Призыв к бескомпромиссному служению правосудию, с традиционной торжественностью прозвучавший в университетском актовом зале при вручении дипломов, нашёл в выпускнике заочного отделения юрфака хорошо подготовленную почву. Понятие долга было привито ему всей его жизнью – долга перед сестрой и двумя младшими братьями, невольно делившими тяжесть его учёбы, перед матерью, беззаветно выполнявшей наказ отца вывести ребятишек в люди, перед товарищами по работе в опергруппе, где простое уклонение от своих обязанностей могло обернуться предательством, перед женой, наконец, Машей (он познакомился с ней после ранения в госпитале, она работала там медсестрой) и перед двумя дочками, которых Егоров любил с обострённым, несколько даже болезненным чувством.
Возможно, понимания долга в рамках житейской привычки к добросовестному труду и достало бы Егорову на многие годы, если бы не переезд в Норильск. Город этот, возникший за Полярным кругом в зоне вечной мерзлоты за несколько лет до войны первоначально в виде бараков вокруг маломощных рудников и плавильных цехов, призванных хотя бы отчасти восполнить дефицит никеля, необходимого для изготовления танковой брони, в середине 50-х годов начал бурно строиться и испытывал, в соответствии с размахом строительства, острую нужду в специалистах всех профилей, в том числе и в квалифицированных юристах.
Не без колебания согласился Егоров на перевод в Норильск, манившим северными льготами и пугавшим климатом, жестоким даже в сравнении с далеко не мягким Уралом. Но нужно было помогать деньгами сестре, поступившей в пединститут, братьям, заканчивающим школу, и одновременно было стремление устроить дочерям и жене счастливую или хотя бы безбедную жизнь, как бы в благодарность за их любовь и покой, которые Егоров неизменно находил дома после трудных дежурств.
Близкое знакомство с Норильском произвело на Егорова сильное впечатление. Ещё в Свердловске, в управлении, когда рассматривал карту страны, словно бы повеяло сквознячком, до озноба, от мелких черных названий, рассыпанных по всему Заполярью: мыс Горький, залив Ожидания, остров Горький, мыс Справедливости, многочисленные Надежды – озёра, плато, крошечные посёлки. А между ними, разделенные тысячами километров, чернели названия покрупнее: Воркута, Норильск, Магадан. С названиями этих городов связывались самые мрачные страницы новейшей истории, в истоках их тесно переплеталось героическое и трагическое: подвижничество первооткрывателей, полярных исследователей и возведенная в ранг закона несправедливость, фанатизм руководителей и подневольный труд миллионов людей. И хотя Егоров знал всё это и по рассказам, и по не успевшим ещё пожелтеть газетам, ощущение, которое он испытал в первые дни в Норильске, было сродни чувству острой причастности к бедам страны, что пронзает человека при больших, важных для всего народа событиях.
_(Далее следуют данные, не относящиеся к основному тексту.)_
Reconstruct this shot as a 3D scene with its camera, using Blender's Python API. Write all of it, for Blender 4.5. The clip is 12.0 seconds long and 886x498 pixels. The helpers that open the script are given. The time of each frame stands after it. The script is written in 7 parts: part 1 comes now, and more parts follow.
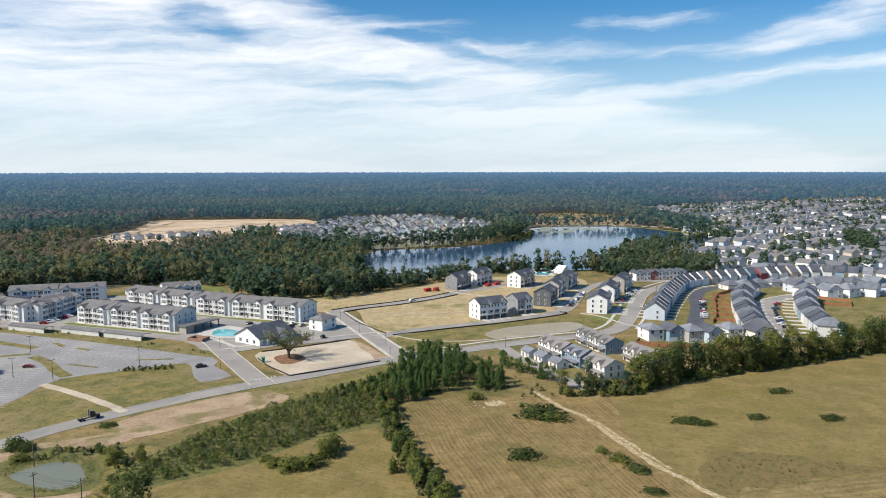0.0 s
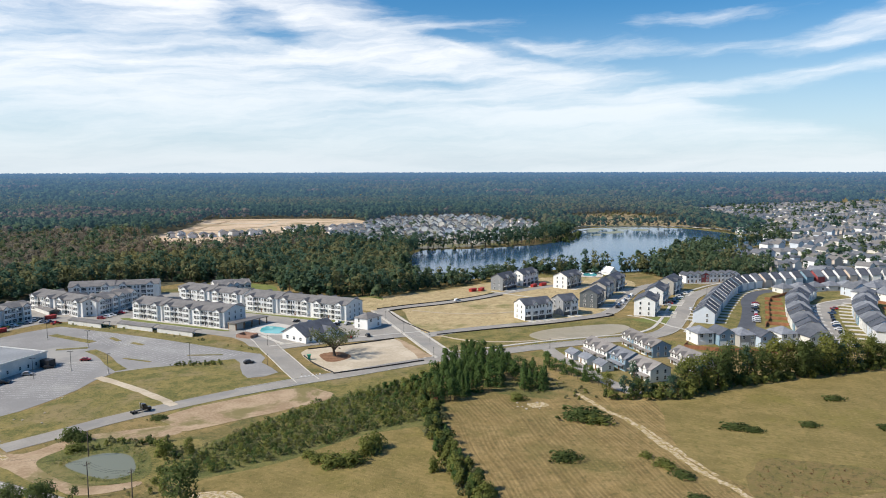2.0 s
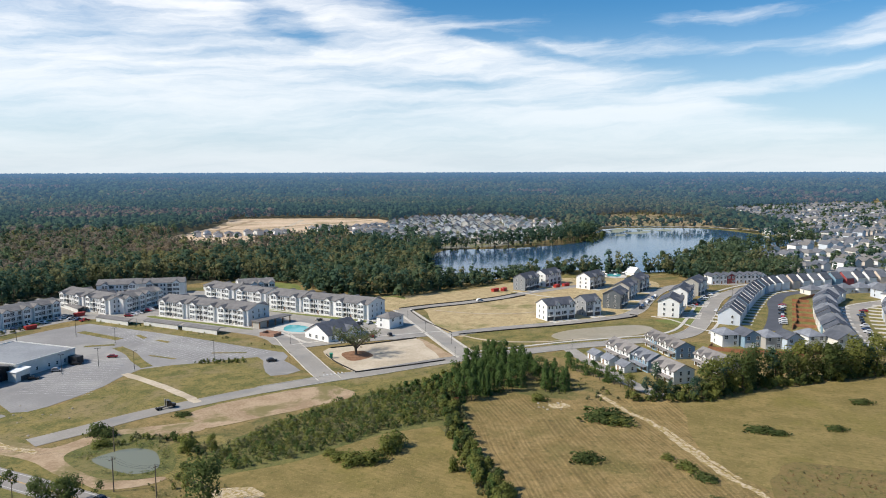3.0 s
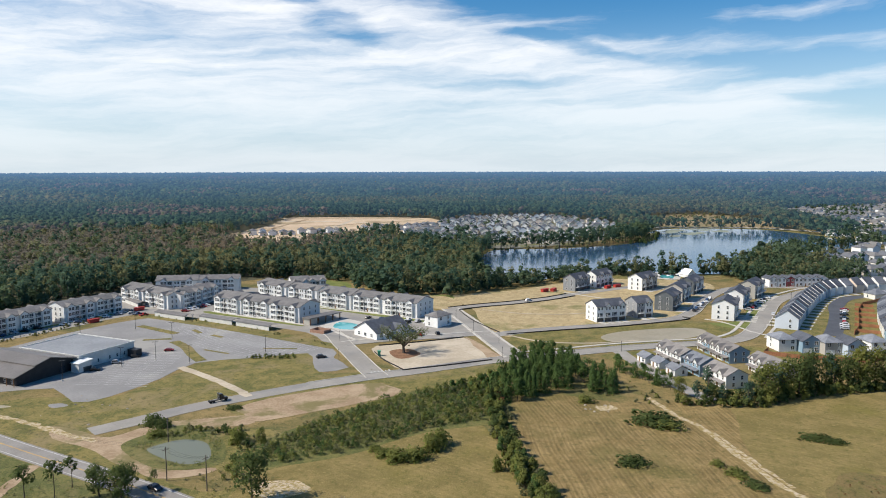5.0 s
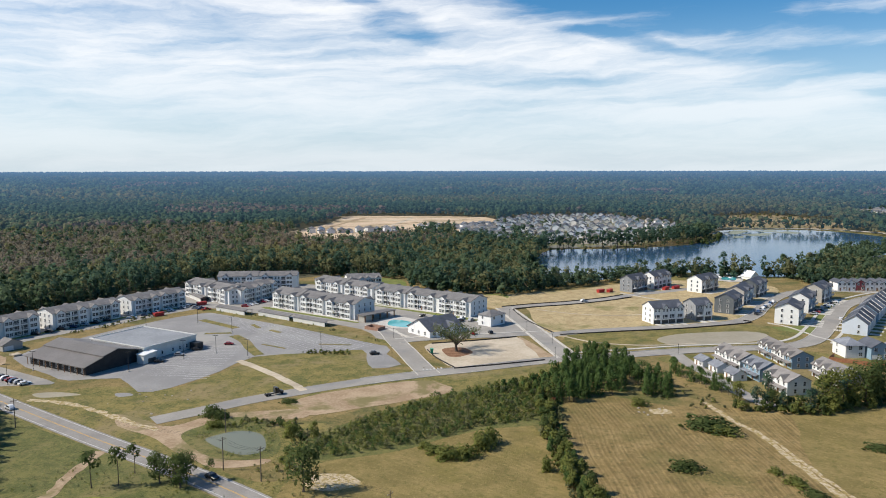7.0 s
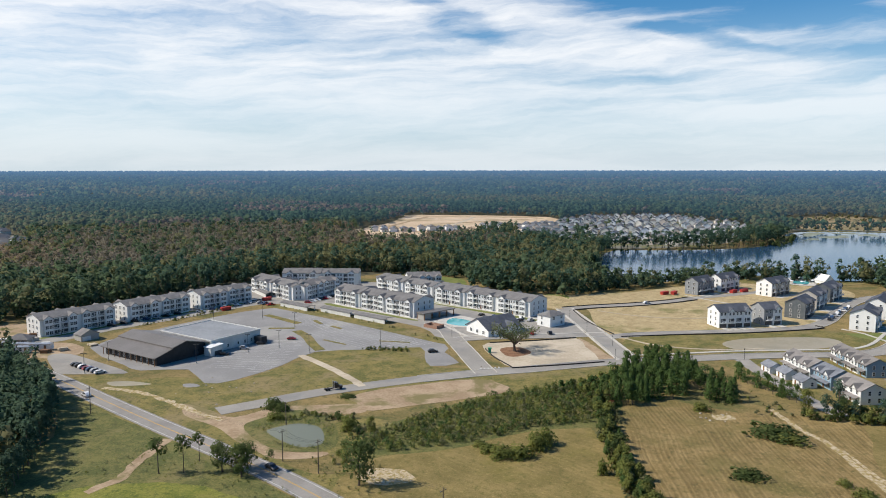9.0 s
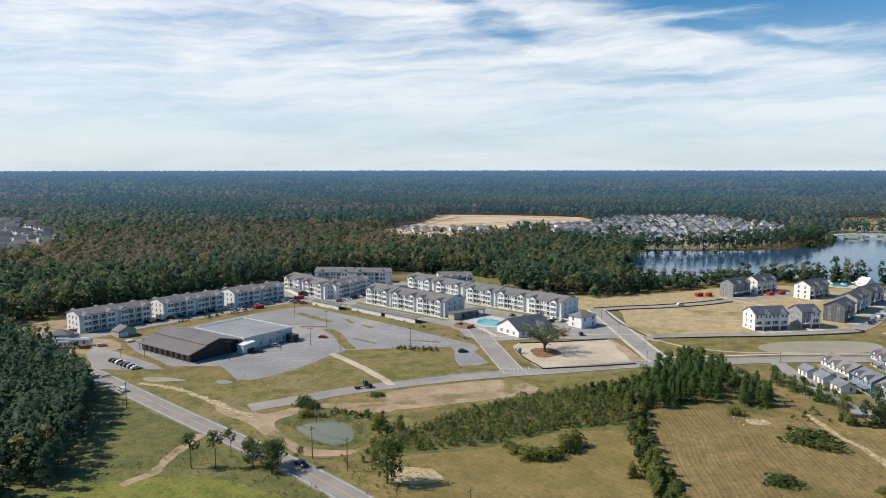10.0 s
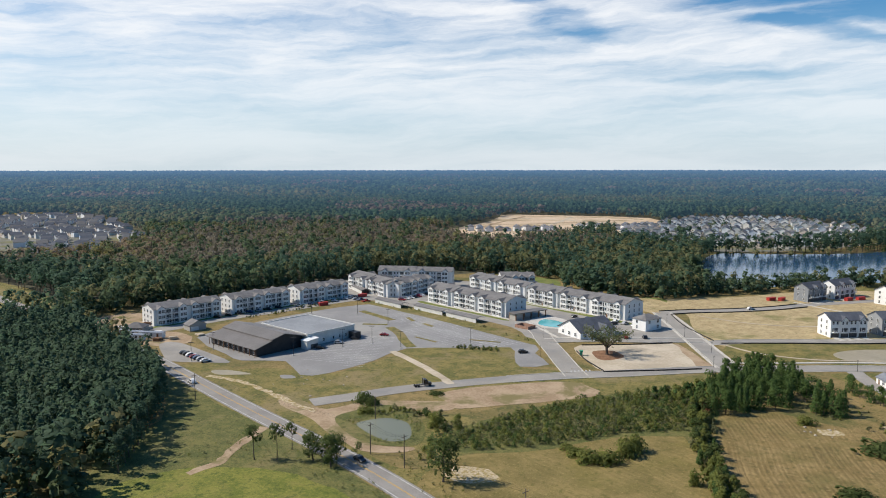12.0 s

Ничего в разворочённом, изрытом строительными траншеями городе, каким Егоров летом 1959 года увидел Норильск впервые, не напоминало о прошлом. Кроме разве что пеньков на окраинных пустырях от сосен и лиственниц, сведенных некогда на бараки. Пеньки были разномерные, высотой и по полтора метра – пилили снежной зимой. Кроме тюрьмы для подследственных в Каларгоне, сверкающей белеными дощатыми заборами и бараками в голой тундре на трассе одноколейной железной дороги Норильск – Дудинка, не было даже обычных исправительных учреждений, уместных в быстро растущем промышленном городе. Осуждённых даже на короткие сроки вывозили «на материк», в центральные районы, в навигацию теплоходами по Енисею, а зимой обычными пассажирскими самолётами. Это, конечно, удорожало себестоимость отправления правосудия, но, видимо, не настолько, чтобы город не мог себе этого позволить.
Лагерные зоны, покрывавшие, словно коростой, всё пространство тундры вокруг заводов, были уже разрушены и сожжены. Отстраивался центр города из многоэтажных домов, плотно скомпонованных вокруг пятачка Гвардейской площади. Из неё вытекали улица Севастопольская и Ленинский проспект, в облике которых мирно уживались все архитектурные веяния – от громоздких, словно комоды, старых зданий на скальных фундаментах, до краснокирпичных многоподъездных домов, приподнятых над землей на сваях, вмороженных в вечную мерзлоту.
По ночам с окраин тянуло гарью – жгли бараки. Кольцо деревянных посёлков, с которых начинался город, истаивало, как снег под весенним солнцем. От чадящих кострищ ползли грузовики с убогой мебелью, вязли в глине новых дворов, навстречу им из города без сирен и спешки катились красные машины пожарников.